Devices

Smartphone screen shipments are the canary in the coal mine

By Ian Scales

Jun 25, 2019

via Flickr © Serhio Magpie (CC BY 2.0)

  • Screen shipments are dropping, which implies vendors don’t expect to be producing or selling as many smartphones as anticipated
  • And even that number was already uninspiring due to ‘headwinds’
  • Now, in the wake of the US trade sanctions against Huawei, it looks like permanent climate change

Trump's trade war might be hitting home with a vengeance now. Market researchers IHS Markit says there’s good data-backed evidence that the global market is factoring in a distinct smartphone slowdown due to pressure on the global integrated supply chain.

It maintains it has a sure-fire early warning system which involves counting up global smartphone display shipments.

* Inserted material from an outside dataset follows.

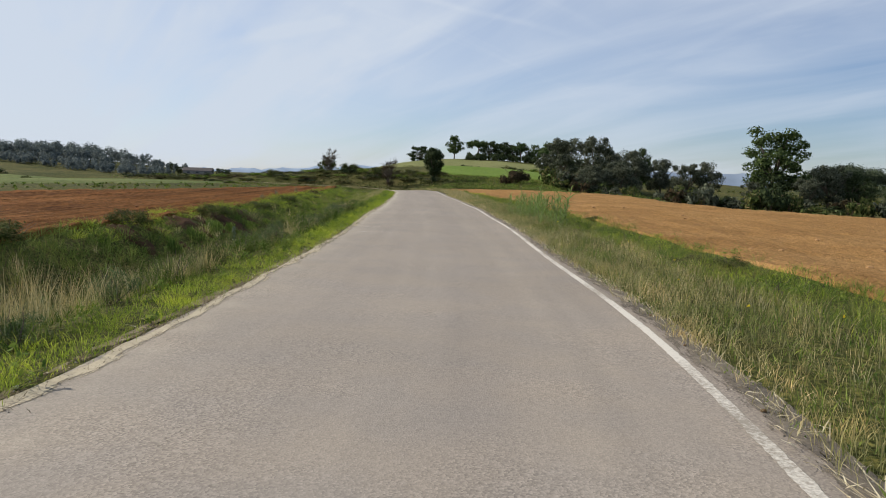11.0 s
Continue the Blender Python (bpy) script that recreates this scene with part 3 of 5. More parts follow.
shoulder("sand_shoulder_right", EDGE_R, OUT_R, ([15, 20, 24, 29, 34.5, 40, 50], [0.06, 0.06, 0.08, 0.0, -0.27, -0.10, -0.05]), ([-20, 14, 20, 24, 29, 34.5, 40, 48, 52, 200], [0.03, 0.05, 0.10, 0.12, 0.34, 0.70, 0.54, 0.50, 0.45, 0.4]), SAND, "washed-out pale sand along the road edge", 24, 56, 24, 0.28, 0.018)
shoulder("verge_grit_right", EDGE_R, OUT_R, 0.10, ([-20, 200], [0.42, 0.42]), GRIT, "gritty edge of the road with straw", 54, 180, 25, 0.28)


# ---- fields ----
def field(name, ys, inner, outer, cols, material, label, relief, furrow, lift, seed):
    """A tilled sheet between two lines x = inner(y) and x = outer(y), with furrows along it and clods."""
    u = np.linspace(0, 1, cols) ** 1.35
    xi, xo = inner(ys), outer(ys)
    X = xi[:, None] * (1 - u) + xo[:, None] * u
    Y = np.repeat(ys[:, None], cols, 1)
    Z = height(X, Y) + lift
    d = np.abs(X - xi[:, None])
    r = np.random.default_rng(seed)
    Z += furrow * np.sin(d * 2 * np.pi / 0.8 + 0.5 * wave(X, Y, 0.12, seed)) * (0.75 + 0.3 * wave(X, Y, 0.3, seed + 2)) - 1.6 * furrow * (np.abs((d - 0.9) % 3.2 - 1.6) < 0.16) + relief * r.normal(size=X.shape) + 0.009 * wave(X, Y, 3.1, seed + 1)
    Z[0], Z[-1], Z[:, -1] = Z[0] - 0.3, Z[-1] - 0.3, Z[:, -1] - 0.3
    Z[:, 0] -= 0.13
    f = grid_faces(len(ys), cols)
    if xo[0] < xi[0]:
        f = f[:, ::-1]
    uv = np.stack([d, Y], 2).reshape(-1, 2)
    return structure(name, mesh_of(name, np.stack([X, Y, Z], 2).reshape(-1, 3), f, material, True, uv), label, "field")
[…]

These plunged by 20 per cent sequentially during the first quarter of this year and are poised to drop again in the second and third quarters, as the U.S.-China trade war really starts to  bite. 

The researchers claim displays represent the most expensive smartphone component and as a result are the first sector to experience order reductions when smartphone brands and manufacturers undergo a softening in demand. 

“Shipments fell to 409 million units during the first three months of 2019, down from 512 million in the fourth quarter of 2018, and on a year-over-year basis, shipments declined by 9 percent compared to the first quarter of 2018,” says IHS Markit. “The second quarter is expected to bring an 8 per cent year-over-year decrease in smartphone display shipments, followed by a 12 per cent drop in the third quarter.”

Source IHS Markit

The firm points out that while the smartphone business was already facing  headwinds in the first quarter due to market saturation and delayed replacement cycles (because top-of-the-range smartphones are simply lasting longer), the big drop in display shipments in the second and third quarters indicates that the industry expects that the trade dispute will deepen and have a profound impact on both the consumer demand and the component supply sides of the industry (as it is intended to do).  

“With its position at the forefront of the supply chain, the display business serves as an early indicator of smartphone market trends,” said Hiroshi Hayase, senior director at IHS Markit. “Right now, that indicator is flashing warning signs as smartphone OEMs and ODMs reduce their display orders. Although other factors are negatively affecting smartphone demand, supply-chain participants now are expressing specific concerns about the repercussions of the trade war and the United States’ move to ban Huawei.”

In May IHS Markit reduced its smartphone demand forecast by 1.7 percent due to the U.S.-China trade friction, particularly the Huawei ban. Huawei is a fast-growing player in the smartphone market, with the company in 2018 rising to take second place in the smartphone business, surpassing Apple. As a result, the ban is having an impact on the larger businesses of smartphones and their displays.

Despite the overall decline in smartphone display shipments, the active-matrix organic light-emitting diode display (AMOLED) market is expected to continue to expand in 2019. The main smartphone AMOLED supplier, Samsung, will be unaffected by the U.S. Huawei ban, allowing it to continue increasing shipments through 2019.

Meanwhile on the smartphone front line where already manufactured smartphones meet the public, things don’t look good either.  

In Europe all the major carriers have top selling Huawei handsets in their inventory now, and some mobile telcos are looking to launch 5G Huawei phones as they roll out their non standalone 5G networks. 

It’s very hard to sell smartphones when the public realises that there may not be software updates to support them due to the US trade bans. This realisation is likely to have a catastrophic impact over the next few months, especially for Huawei which, just a few months ago was looking likely to overtake all-comers in the smartphone market.  

There is hope, though, that Trump could be looking to manufacture a trade victory (rather than provoke an international IT slump) and might use the impending G20 summit sidelines to bang out a ‘deal’ with Xi.  

Then maybe, just maybe, the canary can be coaxed back onto its perch.